Industry analysts have noted that as mobile push offers gain in popularity, strong opt-in features are a critical ingredient, especially now that global brands must comply with the 'right-to-be-forgotten' mandate under the General Data Protection Regulation in Europe, which went into effect on May 25, 2018.
"Just like the Wi-Fi has a unique identifier, the cell radios have a unique identifier," Rosenblum said. "From the first time that you enter an email address on that phone and it gets associated with that radio, that's when they can really start personalizing to you. A big watch out for every disruptor and non-disruptor alike is to not be intrusive. You have to walk a very delicate line."
An inherent component among most disruptors was the lack of stagnation, particularly in high-turnover product categories. "There's a real challenge around product development at the moment, especially in apparel, where you really want to do iterative kinds of designs," Rosenblum noted. "My takeaway is that non-disruptors are those who are more set in their ways and are less likely to have plans for more advanced technologies."
But that doesn't have to be the case. "Technology is going to be where you differentiate yourself either through the customer experience and customer-facing technologies or internally through efficiencies that you're going to gain through internal forecasting and different sources of transportation or supply chain, speed to market," Martin said.
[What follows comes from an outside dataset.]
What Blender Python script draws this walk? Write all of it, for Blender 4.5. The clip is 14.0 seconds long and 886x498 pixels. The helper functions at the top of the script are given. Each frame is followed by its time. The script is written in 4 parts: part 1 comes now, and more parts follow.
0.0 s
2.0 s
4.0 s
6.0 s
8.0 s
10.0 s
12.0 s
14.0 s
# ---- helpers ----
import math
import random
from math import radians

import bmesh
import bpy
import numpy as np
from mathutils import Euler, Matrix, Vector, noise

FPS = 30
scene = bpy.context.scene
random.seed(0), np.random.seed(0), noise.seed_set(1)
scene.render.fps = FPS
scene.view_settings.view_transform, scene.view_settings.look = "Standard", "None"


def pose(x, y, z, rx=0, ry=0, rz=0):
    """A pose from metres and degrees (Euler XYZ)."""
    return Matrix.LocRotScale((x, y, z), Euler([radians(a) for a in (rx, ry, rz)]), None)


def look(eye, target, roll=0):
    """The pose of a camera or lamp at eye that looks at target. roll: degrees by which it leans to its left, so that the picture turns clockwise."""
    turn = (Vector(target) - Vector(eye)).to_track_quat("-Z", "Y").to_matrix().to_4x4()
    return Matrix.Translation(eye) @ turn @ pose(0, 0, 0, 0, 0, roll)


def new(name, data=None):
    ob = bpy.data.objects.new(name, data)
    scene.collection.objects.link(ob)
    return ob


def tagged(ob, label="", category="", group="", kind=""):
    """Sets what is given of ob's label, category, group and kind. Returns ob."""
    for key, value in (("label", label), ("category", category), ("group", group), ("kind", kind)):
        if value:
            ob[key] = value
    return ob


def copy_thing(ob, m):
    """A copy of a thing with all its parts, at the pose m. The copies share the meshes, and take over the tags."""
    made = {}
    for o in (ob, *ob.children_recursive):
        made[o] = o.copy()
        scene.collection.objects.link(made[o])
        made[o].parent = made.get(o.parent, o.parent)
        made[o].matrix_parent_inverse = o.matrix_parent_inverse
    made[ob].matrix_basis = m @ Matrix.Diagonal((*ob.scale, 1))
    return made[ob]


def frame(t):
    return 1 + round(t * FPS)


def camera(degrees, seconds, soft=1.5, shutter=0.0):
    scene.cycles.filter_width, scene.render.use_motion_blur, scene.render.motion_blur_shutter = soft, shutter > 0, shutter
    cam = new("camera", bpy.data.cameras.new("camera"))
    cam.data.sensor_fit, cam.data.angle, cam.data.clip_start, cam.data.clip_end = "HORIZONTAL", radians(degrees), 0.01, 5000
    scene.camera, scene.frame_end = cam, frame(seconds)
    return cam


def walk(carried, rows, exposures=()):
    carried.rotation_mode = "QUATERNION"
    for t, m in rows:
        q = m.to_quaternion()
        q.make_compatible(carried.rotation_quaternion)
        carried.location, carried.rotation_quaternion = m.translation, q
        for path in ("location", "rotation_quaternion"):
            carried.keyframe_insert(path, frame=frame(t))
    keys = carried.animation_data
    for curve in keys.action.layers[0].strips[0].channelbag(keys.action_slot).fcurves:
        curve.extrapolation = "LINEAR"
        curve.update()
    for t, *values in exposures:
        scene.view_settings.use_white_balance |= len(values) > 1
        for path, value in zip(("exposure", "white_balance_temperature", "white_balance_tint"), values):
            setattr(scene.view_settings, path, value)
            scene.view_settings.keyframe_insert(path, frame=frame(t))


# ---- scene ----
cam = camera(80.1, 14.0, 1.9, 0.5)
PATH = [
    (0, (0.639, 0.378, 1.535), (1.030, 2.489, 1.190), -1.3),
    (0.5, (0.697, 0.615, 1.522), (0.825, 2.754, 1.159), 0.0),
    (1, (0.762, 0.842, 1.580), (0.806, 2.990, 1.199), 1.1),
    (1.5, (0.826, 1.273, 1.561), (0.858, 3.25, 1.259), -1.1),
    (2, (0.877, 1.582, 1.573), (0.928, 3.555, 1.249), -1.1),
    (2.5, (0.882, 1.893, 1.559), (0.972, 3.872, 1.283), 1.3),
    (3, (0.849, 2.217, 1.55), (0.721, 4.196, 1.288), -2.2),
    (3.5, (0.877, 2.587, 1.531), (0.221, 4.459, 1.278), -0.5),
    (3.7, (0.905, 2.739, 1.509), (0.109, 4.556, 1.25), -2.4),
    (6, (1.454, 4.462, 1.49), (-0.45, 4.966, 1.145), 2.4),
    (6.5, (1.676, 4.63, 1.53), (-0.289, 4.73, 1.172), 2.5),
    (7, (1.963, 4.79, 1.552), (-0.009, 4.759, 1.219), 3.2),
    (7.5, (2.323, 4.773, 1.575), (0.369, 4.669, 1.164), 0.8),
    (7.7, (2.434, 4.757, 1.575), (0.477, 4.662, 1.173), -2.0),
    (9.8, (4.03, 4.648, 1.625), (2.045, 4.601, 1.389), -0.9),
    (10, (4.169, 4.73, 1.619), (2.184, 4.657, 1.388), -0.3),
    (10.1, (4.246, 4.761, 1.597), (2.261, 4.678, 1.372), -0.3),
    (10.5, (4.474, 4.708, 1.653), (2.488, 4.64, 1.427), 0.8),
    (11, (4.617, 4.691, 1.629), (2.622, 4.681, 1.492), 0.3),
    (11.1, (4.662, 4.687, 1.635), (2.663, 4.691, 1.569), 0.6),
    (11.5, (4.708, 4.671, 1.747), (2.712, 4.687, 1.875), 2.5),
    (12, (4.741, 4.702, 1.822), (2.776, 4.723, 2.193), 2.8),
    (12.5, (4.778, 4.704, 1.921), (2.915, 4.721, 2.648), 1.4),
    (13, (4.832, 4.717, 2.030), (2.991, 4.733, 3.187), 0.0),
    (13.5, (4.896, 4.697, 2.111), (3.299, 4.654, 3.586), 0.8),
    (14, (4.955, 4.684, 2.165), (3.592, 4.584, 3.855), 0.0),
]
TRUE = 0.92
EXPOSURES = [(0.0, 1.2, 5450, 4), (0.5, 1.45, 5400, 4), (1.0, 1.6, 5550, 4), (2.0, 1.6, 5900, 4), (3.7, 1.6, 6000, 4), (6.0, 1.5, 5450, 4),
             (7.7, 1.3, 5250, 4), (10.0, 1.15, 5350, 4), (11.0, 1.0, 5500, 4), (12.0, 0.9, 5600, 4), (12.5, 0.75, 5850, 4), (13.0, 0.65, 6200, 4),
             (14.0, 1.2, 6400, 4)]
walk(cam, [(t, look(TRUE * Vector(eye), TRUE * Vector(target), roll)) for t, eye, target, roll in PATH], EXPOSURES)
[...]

She added that it's not a question of size, but a question of vision and being able to execute. "Looking for scalability and getting on the technology curve is going to be a differentiator for them," Martin said. "Technology has become the price of admission for retailers."
Moving forward, the same strategies that have propelled disruptors can be applied to retail in general. Merchants will stand to benefit by being open to transforming store models to enhance the guest experience, embracing technology to solve real issues, and balancing human intelligence with data intelligence to reach critical decisions.